Und jetzt noch die Kritiker*innen überzeugen
Parkplatz-Aufhebungen sind für manche jedoch ähnlich emotional wie Baumfällungen für die Anwesenden der Infoveranstaltung sein dürften. Ob die Superblocks also wirklich nur Fans haben werden, gilt es also zu bezweifeln. Dessen ist sich auch die Projektleiterin Catherine Heinzer bewusst, die sagt, dass die Kritiker*innen im Quartier ebenfalls zur Veranstaltung eingeladen waren. Sie hofft, dass man im Frühsommer bei Dialogveranstaltungen nochmal ins Gespräch kommt. Schliesslich will man verzögernde Einsprachen zu den Parkplatzaufhebungen möglichst verhindern.
Die Kritik am dürftigen Konzept aus dem Plenum griff ganz zum Schluss Stadtentwickler Lukas Ott nochmal auf.
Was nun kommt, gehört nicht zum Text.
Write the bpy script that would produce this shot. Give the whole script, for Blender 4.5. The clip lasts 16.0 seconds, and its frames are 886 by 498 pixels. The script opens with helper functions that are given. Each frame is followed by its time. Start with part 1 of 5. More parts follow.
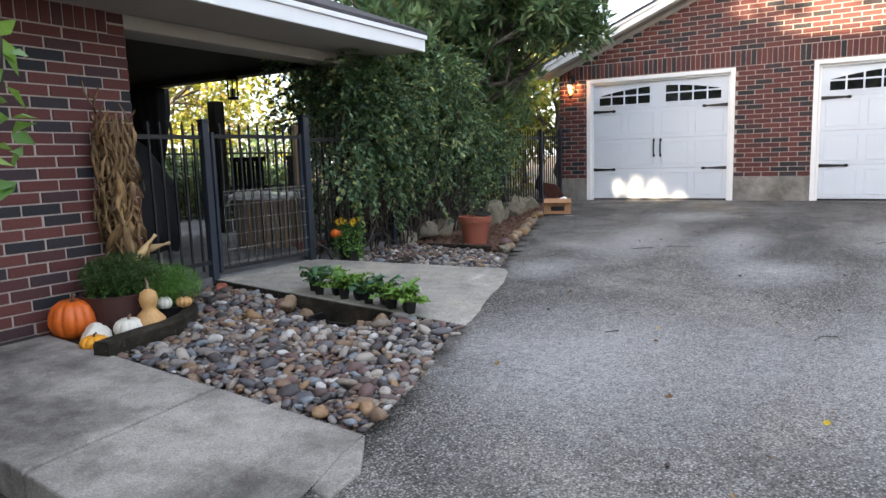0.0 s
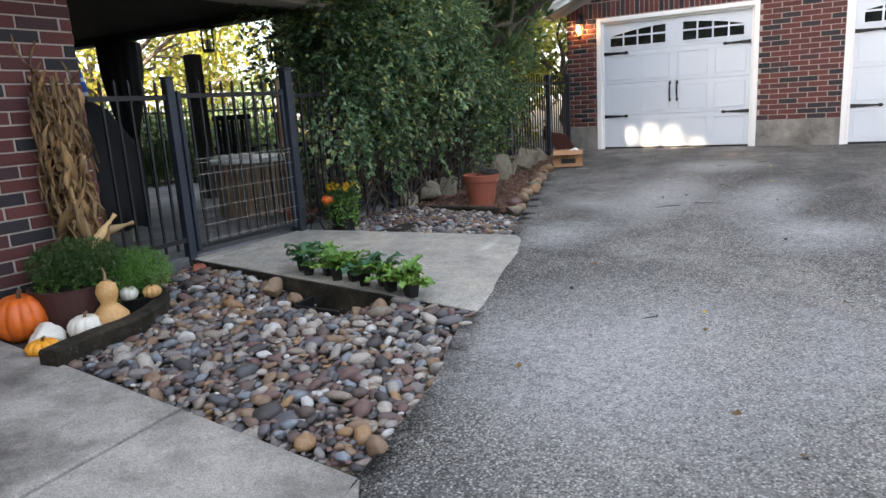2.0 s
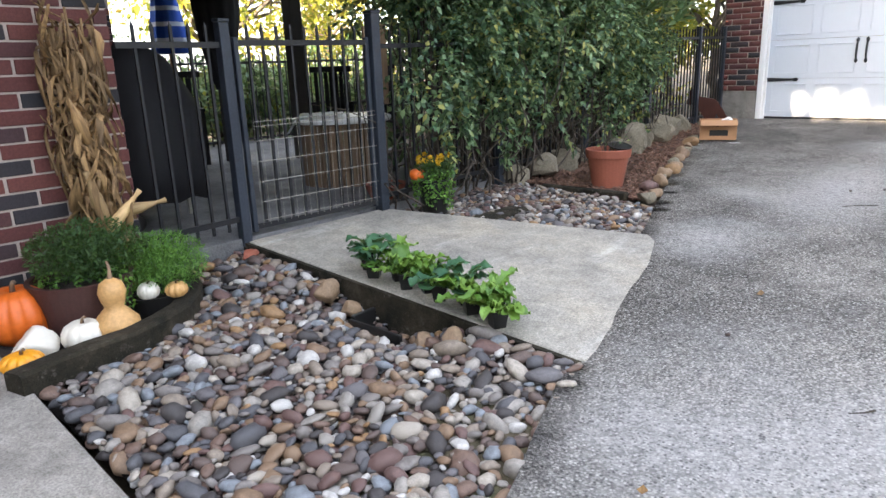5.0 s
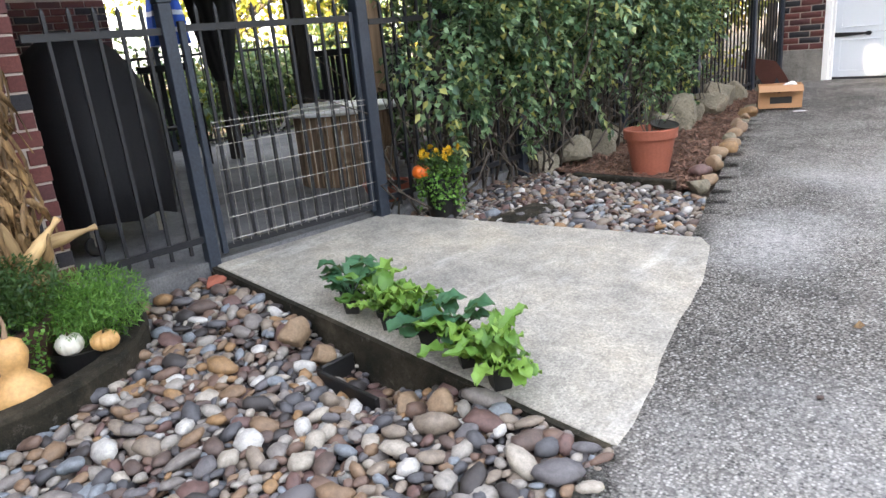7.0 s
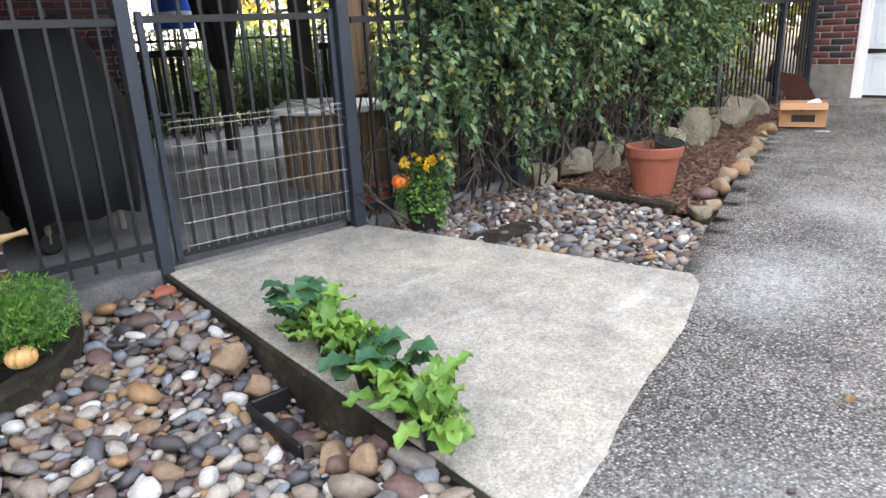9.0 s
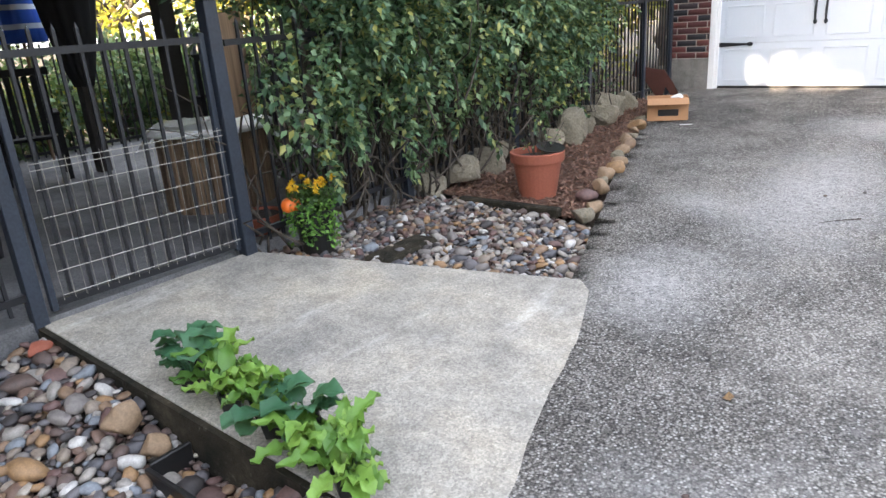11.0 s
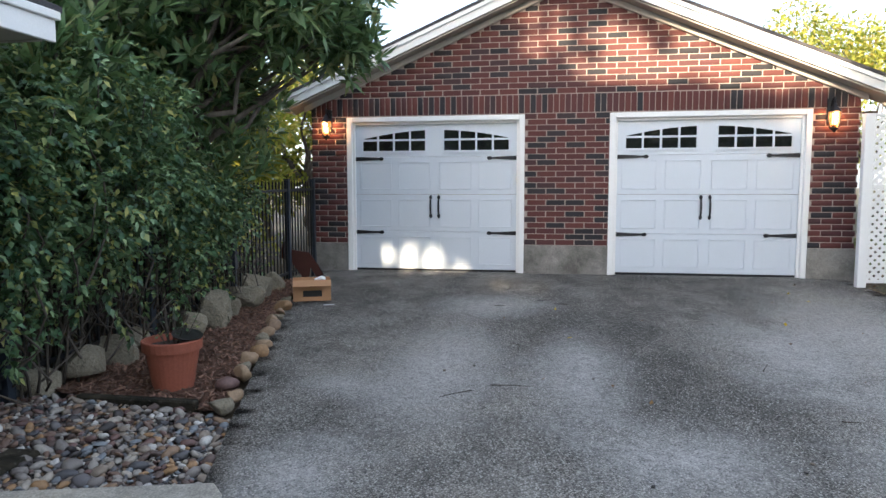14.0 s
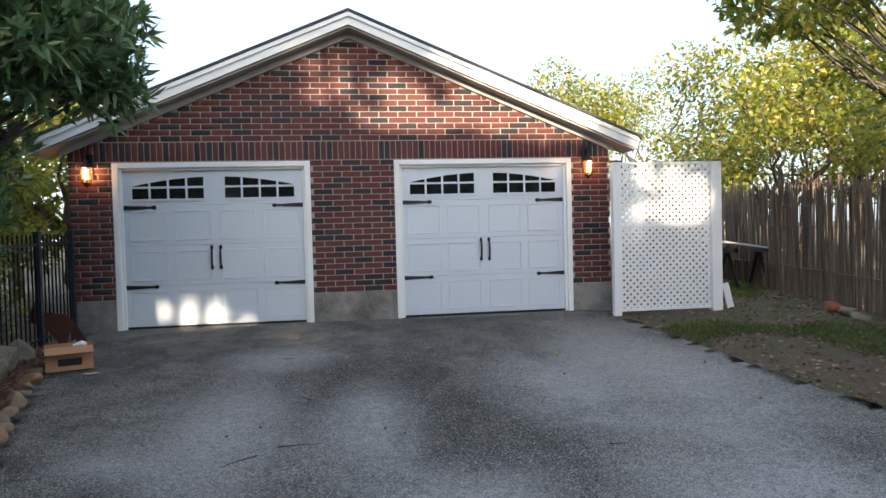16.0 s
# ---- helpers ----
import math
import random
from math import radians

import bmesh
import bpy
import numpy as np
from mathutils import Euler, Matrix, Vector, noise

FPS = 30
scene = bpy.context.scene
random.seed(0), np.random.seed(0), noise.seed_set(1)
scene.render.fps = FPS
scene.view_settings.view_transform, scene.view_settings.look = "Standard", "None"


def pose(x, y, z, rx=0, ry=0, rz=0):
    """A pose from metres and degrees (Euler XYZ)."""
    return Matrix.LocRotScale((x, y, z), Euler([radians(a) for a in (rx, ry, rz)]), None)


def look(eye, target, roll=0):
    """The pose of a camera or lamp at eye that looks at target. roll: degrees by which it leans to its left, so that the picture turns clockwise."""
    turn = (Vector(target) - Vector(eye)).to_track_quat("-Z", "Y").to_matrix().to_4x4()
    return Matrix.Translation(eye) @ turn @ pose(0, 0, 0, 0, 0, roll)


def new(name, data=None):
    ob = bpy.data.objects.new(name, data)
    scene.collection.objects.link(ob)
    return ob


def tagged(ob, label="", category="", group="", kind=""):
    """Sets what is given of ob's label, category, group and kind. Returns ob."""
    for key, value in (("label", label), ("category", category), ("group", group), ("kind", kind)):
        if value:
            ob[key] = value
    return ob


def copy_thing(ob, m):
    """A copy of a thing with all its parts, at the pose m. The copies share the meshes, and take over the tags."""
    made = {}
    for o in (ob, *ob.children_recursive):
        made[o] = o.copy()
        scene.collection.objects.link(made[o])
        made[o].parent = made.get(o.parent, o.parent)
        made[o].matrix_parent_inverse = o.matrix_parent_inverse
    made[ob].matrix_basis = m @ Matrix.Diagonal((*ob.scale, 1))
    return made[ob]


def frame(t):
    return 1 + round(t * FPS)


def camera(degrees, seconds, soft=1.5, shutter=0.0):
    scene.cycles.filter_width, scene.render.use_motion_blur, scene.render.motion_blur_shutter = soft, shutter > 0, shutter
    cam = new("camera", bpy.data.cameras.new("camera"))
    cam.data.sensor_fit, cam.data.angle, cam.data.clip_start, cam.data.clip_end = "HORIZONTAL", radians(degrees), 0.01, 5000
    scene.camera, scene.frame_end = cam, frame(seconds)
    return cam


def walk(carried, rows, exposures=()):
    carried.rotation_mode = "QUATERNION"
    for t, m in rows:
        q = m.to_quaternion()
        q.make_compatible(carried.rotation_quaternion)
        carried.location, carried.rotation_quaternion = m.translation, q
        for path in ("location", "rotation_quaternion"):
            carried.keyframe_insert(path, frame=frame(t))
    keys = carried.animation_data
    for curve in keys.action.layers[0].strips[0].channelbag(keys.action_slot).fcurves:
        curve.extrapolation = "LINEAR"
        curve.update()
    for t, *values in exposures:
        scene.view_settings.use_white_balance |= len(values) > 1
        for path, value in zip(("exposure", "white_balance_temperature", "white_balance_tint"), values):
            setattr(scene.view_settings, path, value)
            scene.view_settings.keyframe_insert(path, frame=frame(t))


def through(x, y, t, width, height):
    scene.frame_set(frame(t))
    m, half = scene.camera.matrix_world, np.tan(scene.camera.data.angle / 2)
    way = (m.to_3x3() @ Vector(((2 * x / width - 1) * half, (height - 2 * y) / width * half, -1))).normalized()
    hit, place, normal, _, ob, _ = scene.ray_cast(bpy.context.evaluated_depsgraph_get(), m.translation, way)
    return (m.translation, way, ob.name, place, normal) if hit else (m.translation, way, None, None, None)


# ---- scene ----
cam = camera(67.1, 16.0)
EXPOSURES = [(0, 2.5, 6000, 14), (1.5, 2.55, 6000, 14), (3, 2.72, 6000, 14), (5, 3.15, 6150, 15), (7, 3.45, 6300, 15), (8.5, 3.6, 6350, 15), (11, 3.3, 6150, 15), (12.5, 2.72, 5850, 11), (14, 2.12, 5650, 10), (16, 1.58, 5550, 10)]
PATH = [
    (0, (0.649, 0.483, 2.157), (-0.371, 2.182, 1.888), -1.8),
    (0.5, (0.607, 0.609, 2.162), (-0.429, 2.28, 1.794), -2.0),
    (1, (0.464, 0.773, 2.206), (-0.439, 2.531, 1.899), -3.8),
    (1.5, (0.35, 0.908, 2.21), (-0.532, 2.663, 1.836), -5.1),
    (2, (0.28, 1.07, 2.216), (-0.739, 2.74, 1.797), -3.5),
    (2.5, (0.203, 1.226, 2.231), (-0.88, 2.847, 1.787), -0.6),
    (3, (0.073, 1.356, 2.237), (-1.038, 2.974, 1.851), -1.9),
    (3.5, (-0.072, 1.484, 2.245), (-1.092, 3.138, 1.771), -3.6),
    (4, (-0.147, 1.665, 2.243), (-1.281, 3.232, 1.733), -3.8),
    (4.2, (-0.16, 1.763, 2.247), (-1.357, 3.281, 1.732), -2.5),
    (6.3, (-0.444, 2.617, 2.199), (-1.814, 3.943, 1.596), -3.5),
    (6.5, (-0.464, 2.697, 2.202), (-1.838, 4.005, 1.569), -3.4),
    (7, (-0.615, 2.877, 2.213), (-2.0, 4.196, 1.627), -5.5),
    (7.5, (-0.685, 3.03, 2.216), (-2.112, 4.287, 1.597), -7.1),
    (8, (-0.633, 3.157, 2.225), (-2.157, 4.28, 1.579), -2.6),
    (8.5, (-0.607, 3.249, 2.245), (-2.128, 4.393, 1.629), -3.0),
    (8.7, (-0.618, 3.269, 2.249), (-2.102, 4.469, 1.653), -2.9),
    (10.8, (-0.678, 3.305, 2.408), (-1.896, 4.748, 1.75), -3.7),
    (11, (-0.67, 3.309, 2.411), (-1.856, 4.784, 1.766), -4.2),
    (11.5, (-0.62, 3.302, 2.435), (-1.704, 4.876, 1.846), -4.5),
    (12, (-0.619, 3.318, 2.446), (-1.535, 5.015, 1.915), -3.7),
    (12.5, (-0.61, 3.333, 2.454), (-1.38, 5.127, 2.021), -3.0),
    (13, (-0.588, 3.341, 2.47), (-1.233, 5.201, 2.115), -2.2),
    (13.2, (-0.58, 3.354, 2.465), (-1.163, 5.24, 2.141), -2.3),
    (13.5, (-0.579, 3.369, 2.468), (-1.088, 5.285, 2.209), -1.4),
    (14, (-0.545, 3.397, 2.498), (-0.873, 5.362, 2.315), -0.1),
    (14.5, (-0.541, 3.493, 2.508), (-0.613, 5.488, 2.379), -1.6),
    (15, (-0.572, 3.515, 2.498), (-0.541, 5.513, 2.404), -1.1),
    (15.5, (-0.533, 3.499, 2.505), (-0.376, 5.49, 2.396), -1.5),
    (16, (-0.473, 3.505, 2.515), (-0.194, 5.484, 2.458), -1.5),
]
walk(cam, [(t, look(eye, target, roll)) for t, eye, target, roll in PATH], EXPOSURES)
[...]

Er holte weit aus: «Mein chinesisches Tierkreiszeichen ist das Ross – entsprechend bin ich stürmisch und würde selbst gern einfach vorwärts machen mit den Superblocks. Aber als ehemaliger Esel-Besitzer habe ich gelernt, dass es wichtig ist, Geduld zu haben und mit Bedacht zu agieren.»